Book Report: Far Too Much Cormac McCarthy

Matt Spradling
A Newsletter
Published in
5 min readMay 18, 2020

Conclusion to part 1: Hot Boy Summer

Prior to this by several years I’d already read The Road and Blood Meridian, which, woof. Those two vary wildly in terms of accessibility but not in terms of how weird they feel to read on the bus every day. Just real breezy summer reads, good for pairing with mimosas. Perhaps I was already near to my ultimate goal. And so, I read these four books in as many weeks.

No Country For Old Men

This, it turns out, was originally begun as a screenplay before changing to a novel, and then when it was made into a Coen brothers film the year after publication was adapted almost shot for shot, so I already knew the gist of it. From what I’ve read about him, it doesn’t seem like McCarthy ever lived in Texas for a significant amount of time, but if that’s the case then it’s bizarre how accurately he gets the old-timer lingo and carriage. My grandpa was a sheriff in the West Texas town both my parents are from for most of his life so it was strange reading a sort of facsimile of that as arguably the main character. I guess this alongside The Grapes of Wrath forms a sort of heritage vignette for my family, although this makes for a fairly gruesome entry on that shelf.

I actually highly recommend this one. It flies by and isn’t as rough around the edges as other McCarthy novels or even incredibly bleak — just pretty bleak. Plus I think the “good old boy” cut of person is something we definitely tend to lump into a box along with a lot of preconceived notions, but Sheriff Bell’s portrayal sheds a lot of light into this and is probably far more relatable than you’d guess.

All The Pretty Horses

With my warm-up out of the way, and already slipping into that family accent that always lurks down beneath the surface of everyone, replete with rustic aphorisms, I was ready to begin my work in earnest. No longer did I plan which book I was going to read next; my new weekly habit was to sidle up to that dimly-lit M shelf in Book People and just see which one fell off onto me.

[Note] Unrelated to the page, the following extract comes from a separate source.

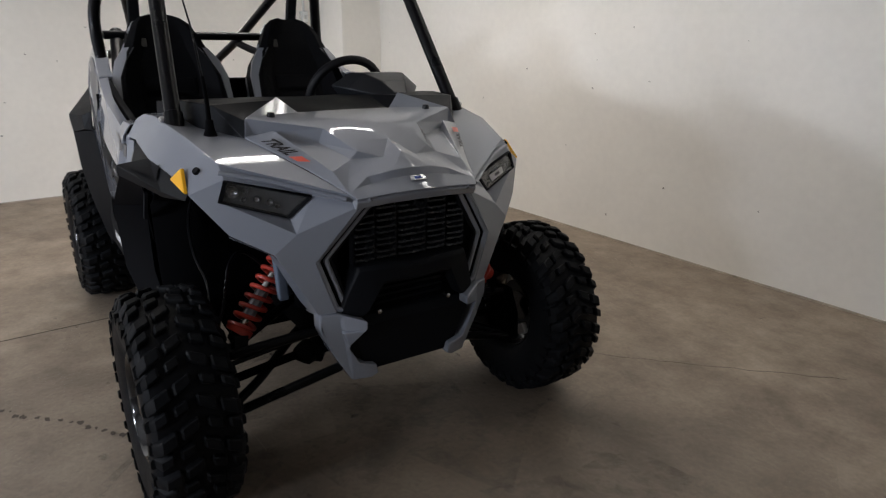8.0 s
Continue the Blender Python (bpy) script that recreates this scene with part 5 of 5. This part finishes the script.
part("muffler", loft([can(y, k) for y, k in ((-.395, .55), (-.392, .80), (-.380, .93), (-.362, 1.0), (-.345, 1.0), (-.343, .97), (.30, .97), (.33, .75))]), EXHAUST, vehicle, "brown-stained steel muffler", smooth=40)
part("exhaust_pipe", tube_bm([(.26, -.37, .790), (.150, -.40, .812), (.026, -.405, .838), (-.085, -.41, .843), (-.158, -.412, .815), (-.178, -.41, .731), (-.172, -.40, .60), (-.13, -.36, .52)], .0245, .06, 16), PIPE, vehicle, "bent steel exhaust pipe")
part("pipe_clamp", tube_bm([(.026, -.405, .838), (-.010, -.407, .840)], .028, 0, 18), EXHAUST, vehicle, bevel=.003)
part("pipe_hanger", loft([[(-.075, -.445, .862), (-.050, -.445, .862), (-.056, -.445, .800), (-.082, -.445, .800)], [(-.075, -.430, .862), (-.050, -.430, .862), (-.056, -.430, .800), (-.082, -.430, .800)]]), STEEL, vehicle, "steel exhaust hanger", bevel=.003)
part("hanger_spring", coil_bm(Vector((-.068, -.438, .800)), Vector((-.048, -.432, .742)), .007, .0022, 6), STEEL, vehicle, "exhaust spring")
part("cargo_tub_side", plate_bm([(-.205, .985), (.26, .985), (.30, .88), (.20, .868), (-.07, .884), (-.125, .868), (-.175, .872), (-.215, .925)], -.455, -.425), DARK, vehicle, "black cargo tub underside", bevel=.006)
part("heat_shield", loft([[(-.09, -.53, .938), (.11, -.53, .930), (.11, -.53, .924), (-.09, -.53, .930)], [(-.09, -.40, .925), (.11, -.40, .915), (.11, -.40, .909), (-.09, -.40, .917)]]), BOX_GREY, vehicle, "dull steel heat shield", bevel=.003)
part("frame_lug", loft([[(.135, -.345, .64), (.185, -.345, .63), (.195, -.345, .69), (.15, -.345, .70)], [(.135, -.335, .64), (.185, -.335, .63), (.195, -.335, .69), (.15, -.335, .70)]]), BLUE_GREY, vehicle, "blue-grey frame lug", bevel=.004)
part("lug_bolt", lathe_bm([(0, -.356), (.008, -.355), (.011, -.350), (.011, -.34)], 8, "y", centre=(.163, 0, .664)), STEEL, vehicle)
part("under_skid", loft([[(-.05, -.28, .34), (1.6, -.40, .32), (1.6, .40, .32), (-.05, .28, .34)], [(-.05, -.28, .36), (1.6, -.42, .36), (1.6, .42, .36), (-.05, .28, .36)]]), DARK, vehicle, "black under-body skid")
part("rear_bumper_plate", loft([[(-.30, -.22, .50), (-.20, -.24, .48), (-.20, .24, .48), (-.30, .22, .50)], [(-.40, -.21, .95), (-.30, -.30, .95), (-.30, .30, .95), (-.40, .21, .95)]]), DARK, vehicle)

I think it’s fair to refer to the Border Trilogy (of which this is the first entry) as the Emo Cowboy trilogy. 16-year old friends around 1940 or so decide they could use a change of scenery and run away to Mexico where deadly hijinks bookend a part two that paints a surprisingly lovely portrait of life on a hacienda breaking horses for a meager living, with a dash of steamy farm romance to boot. One of those books that is profoundly moving but not for any particular or traceable reason. It was also at this point in my journey I remembered I’ve been a horse girl deep down ever since The Two Towers came out in 2002.

The Crossing

I’m wearing boots now, which I work to keep clean. I drive up and down the lilting curves of North Lamar with detached peace. It’s fine if dust blows in through the windows and it’s fine that it’s too hot for the month that it is and I don’t care which song comes on next. I no longer care if a sentence goes on walkabout and quotation marks are a forgotten dream. I feel deep in my bones that it is good for wounds to rub dirt into them. Life is tenuous but good. Suspiciously good.

This book has almost no connection with All The Pretty Horses except that they’re structured very similarly: a stoic, angsty young man who’s good with horses travels to Mexico (the representation of death/unconscious/chaos/the lower half of the wheel of universal story structure if you subscribe to Dan Harmon’s Channel 101 which is a super good read if you’re interested in storytelling in any capacity) where he gets in over his head before wandering aimlessly for a long time and eventually returning to America changed. Drags more than the first book but also has a wolf in it.

Cities Of The Plain

I no longer mind if my boots get beaten up. I do what I do, but how long can it last? What before was loved now poses veiled threats, and what is loved now is profoundly unknowable and intractable beneath hazy neon signage. The world is changing and the world is shrinking as it dries up, encroaching upon what green lands are left between the dust and the asphalt, a cataclysmic erasure before God and everyone.

A landscape of low shacks of tin and cratewood here on the outskirts of the city. Barren dirt and gravel lots and beyond them the plains of sage and creosote. Roosters are calling and the air smells of burning charcoal. I take my bearings by the gray light to the east and set out toward the city. In the cold dawn the lights are still burning out there under the dark cape of the mountains with that precious insularity common to cities of the desert. A man is coming down the road driving a donkey piled high with firewood. In the distance the churchbells begin. The man smiles at me a sly smile. As if we know a secret between us, we two. Something of age and youth and their claims and the justice of those claims. And of the claims upon them. The world past, the world to come. Their common transiencies. Above all a knowing deep in the bone that beauty and loss are one.

I am stabbed through the gut in a fight I started with good reason but also no reason at all. It is here, bleeding through my hands into the wet dirt, that it finds me at the last: hot boy summer. I die at peace and with a Lone Star in my gnarled hand.